Friday, February 24, 2017

Old School


So another short brief period of reflection and introspection is over thanks to an unplanned drive by the green fields of my old primary school. Park Road School Rosyth no less. I attended this cheerless place from around 1960 until 1966. It was all Beatles versus Stones arguments and Dunfermline Athletic playing to win in their heyday. I wish I'd known about the Yardbirds and John Mayall just to up the ante a bit. But my school memories have worn pretty thin to be honest and apart from a few dramatic moments (being hit in the face by a football, various corporal punishment incidents, visits from the frightening Codona kids and somebody falling through the ice) it's all faded into some dim, monochrome version of the past I can hardly recognize or recall. There are faces and names but the edges now blur way too much. 

Walking past the building and the altered and no doubt safer surrounding area I struggled to find a bearing or a truly happy memory. It was just some once visited place, cold as the freezing milk crates and heartless as the rule of the grim and very proper teachers. No class reunions, no school photographs, no awards or trophies won; just a study in mediocrity, a breeding ground for apprentices and labourers for the nearby Naval Base as we were sorted out for life and cut in two by the "Qualie". That was the 11 Plus, the life changing Presbyterian style exam that set you on the road to either academic success or more likely academic oblivion ending of course as manpower fodder for the local Naval Base/Dockyard, when we had a credible navy. Like some form of ethnic cleansing it removed swathes of childhood commonality and friendships, it created division and complications and no adult ever really explained what was going on. We just sucked it up, compliant and bewildered without a word of protest and got the bus to the new High School.

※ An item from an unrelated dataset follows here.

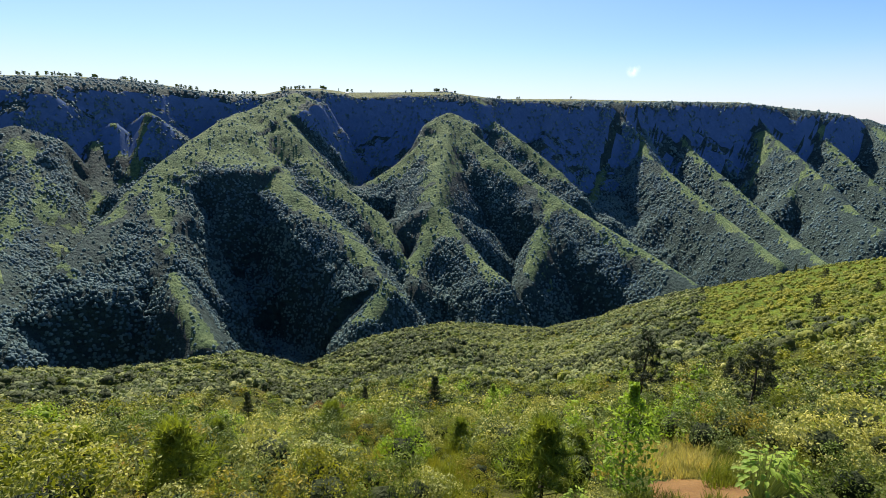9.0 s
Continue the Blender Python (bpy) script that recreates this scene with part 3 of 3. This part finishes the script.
def feathery_tree(seed, label, mat, high=3.2, count=1500):
    """A slender upright sapling with sprays of small leaves all the way up."""
    r = np.random.default_rng(seed)
    ob = tagged(new("sapling"), label, "sapling", "saplings on the near slope")
    part("trunk", tube([(0, 0, -0.3), (0.05, 0.02, high * 0.5), (0.0, 0.06, high)], (0.045, 0.03, 0.008)), TWIG, ob)
    z = r.uniform(0.12, 1.0, count)
    wide = 1.15 * np.sin(np.clip(z * 1.05, 0, 1) * 3.0) ** 0.7 * (1.15 - z * 0.75) * (0.75 + 0.25 * np.sin(z * 40))
    a, q = r.uniform(0, 6.283, count), np.sqrt(r.uniform(0.05, 1, count))
    p = np.stack([np.cos(a) * wide * q, np.sin(a) * wide * q, z * high + 0.25 * wide * q], -1)
    d = r.normal(size=(count, 3))
    d /= np.linalg.norm(d, axis=1)[:, None]
    e = np.cross(d, r.normal(size=(count, 3)))
    e /= np.linalg.norm(e, axis=1)[:, None]
    s = r.uniform(0.05, 0.1, count)[:, None]
    v = np.stack([p - d * s, p + e * s * 0.4, p + d * s, p - e * s * 0.4], 1).reshape(-1, 3)
    k = np.arange(count)[:, None] * 4
    part("crown", (v, np.concatenate([k + [0, 1, 2], k + [0, 2, 3]])), mat, ob)
    for k in range(7):
        h, a = high * (0.2 + 0.1 * k), 2.4 * k
        part("branch", tube([(0, 0, h), (0.5 * math.cos(a), 0.5 * math.sin(a), h + 0.35)], (0.014, 0.004), 4), TWIG, ob)
    return ob


def needle_tufts(r, places, length, per, thin=0.012):
    """Sheaves of needles that spring from the given places."""
    n = len(places) * per
    p = np.repeat(np.array(places), per, 0) + r.normal(size=(n, 3)) * length * 0.14
    d = r.normal(size=(n, 3)) + [0, 0, 0.75]
    d /= np.linalg.norm(d, axis=1)[:, None]
    e = np.cross(d, r.normal(size=(n, 3)))
    e /= np.linalg.norm(e, axis=1)[:, None]
    s = (length * r.uniform(0.6, 1.1, n))[:, None]
    v = np.stack([p - e * thin, p + e * thin, p + d * s], 1).reshape(-1, 3)
    return v, np.arange(n * 3).reshape(-1, 3)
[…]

I came out of as a strange hybrid, passing the Qualie and then after a number of years in my self imposed wilderness ending up in the Dockyard meeting up again with a few of my old classmates. Most wondered why I was back, where had it all gone wrong, why wasn't I a doctor, a minister or a double glazing salesman in a Cortina? I still don't know, I learned to read, write and count there but little else, nobody taught vision, ambition or self belief. Now it's still churning out the workforce, young mums and junkies of the future, all sports clothes, bad hair and ruby nail polish. I just hope they can find something in their short, sunny spell of Scottish education that will capture their enthusiasm and fire up their ambitions enough to make this world and their's a bit better.